When he is not racing or partaking in other Olympic events, the Ghanaian skier who goes by the nickname "Snow Leopard" will be resting in Pemberton during the 2010 Winter Olympics.
This week Kwame "The Snow Leopard" Nkrumah-Acheampong's ski team announced they have been offered a free stay at the luxurious Drumkeeran House on Ivey Lake.
"We were very surprised," said Nkrumah-Acheampong on a cell phone call Tuesday from Mount Washington about the housing offer.
"I think it is really great that some people can be so generous. On behalf of myself and my team, I can only say a big thank you."
Last month, the Snow Leopard's team was having such a hard time finding accommodation in Whistler for the 2010 Winter Olympics that they made an announcement on CBC radio. They also posted an "SOS Accommodation for Whistler" on their website.
As luck would have it, the owner of the Drumkeeran House in Pemberton heard their plea and offered them a place to stay for the duration of the Games.
According to Richard Harpham, Nkrumah-Acheampong's manager, an American family was originally supposed to stay at the Drumkeeran House, but their plans fell through at the last minute.
After offering him the house this month, owner David Linney told Harpham that maybe the Snow Leopard was meant to stay in his estate, which is modeled after a Celtic country house.
"If you look at their website, the location they have given us is really, really nice," said Nkrumah-Acheampong, who has never been to Pemberton before.

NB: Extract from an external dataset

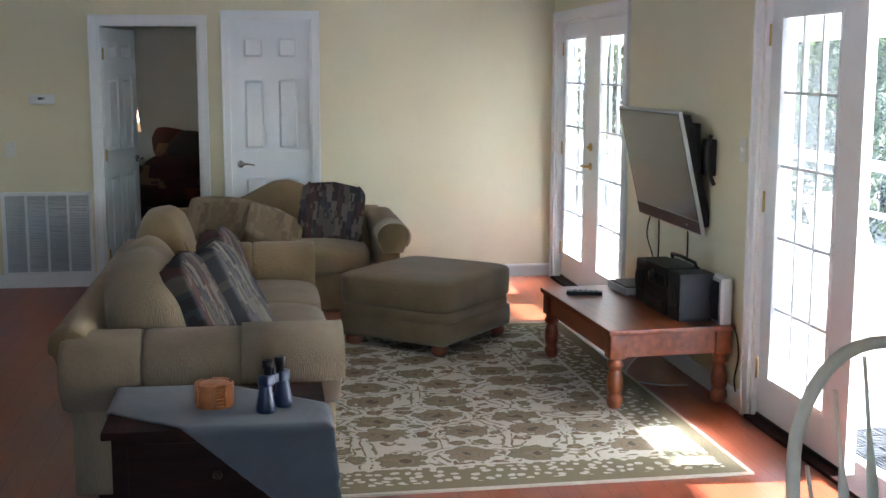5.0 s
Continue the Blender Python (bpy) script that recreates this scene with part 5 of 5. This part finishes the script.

Nkrumah-Acheampong will stay at the six-bedroom house with his father, mother, wife, daughter and in-laws. There, they will have access to 700 feet of waterfront, a private dock, and other amenities found at the five-star private estate.
Coming from a country with no snow, and only learning to ski five years ago, the Snow Leopard has attracted a slew of media attention over the past year with his plans to compete in the Winter Olympics. Media covering his story include ESPN, Time Magazine and BBC News.
According to his manager, Nkrumah-Acheampong's journey to the Olympics has been "under funded," and it is through the generosity of others like Linney that he has able to achieve his goals.
"Obviously, we haven't had a pound or shilling from the Ghana government at this point, so it is people power, really," said Harpham.
To train for the Games, the Snow Leopard spent the winter season at Mount Washington, courtesy of the Comox Valley community. Everywhere he goes in the ski resort he is surrounded by people wishing him good luck, said Harpham.
"We didn't have a training camp, so Mount Washington and the people of Comox Valley basically paid for our accommodation and the ski resort gave us passes," said Harpham.
"He inspires people, and the Olympics should be about sprinkling magic. We have that magic."
The Snow Leopard's six-person ski team will make their way from Vancouver Island to Pemberton this week, stopping in Coquitlam on Thursday for a reception at the Ghana Canada Association.
Once in Pemberton, Harpham said they hope to get to know the community well.
That sentiment is shared by the Pemberton community.
"We are thrilled that Pemberton will be host to these very special visitors," Tracey Rozsypalek, Tourism Pemberton's chair, said in a press release. "We look forward to welcoming them to our community and including them in our Olympic festivities."
Among the activities already planned for the Snow Leopard's stay in Pemberton are talks to local students and attending Pemberton's Winterfest events.
Nkrumah-Acheampong has qualified to ski in the men's slalom and giant slalom during the Winter Games.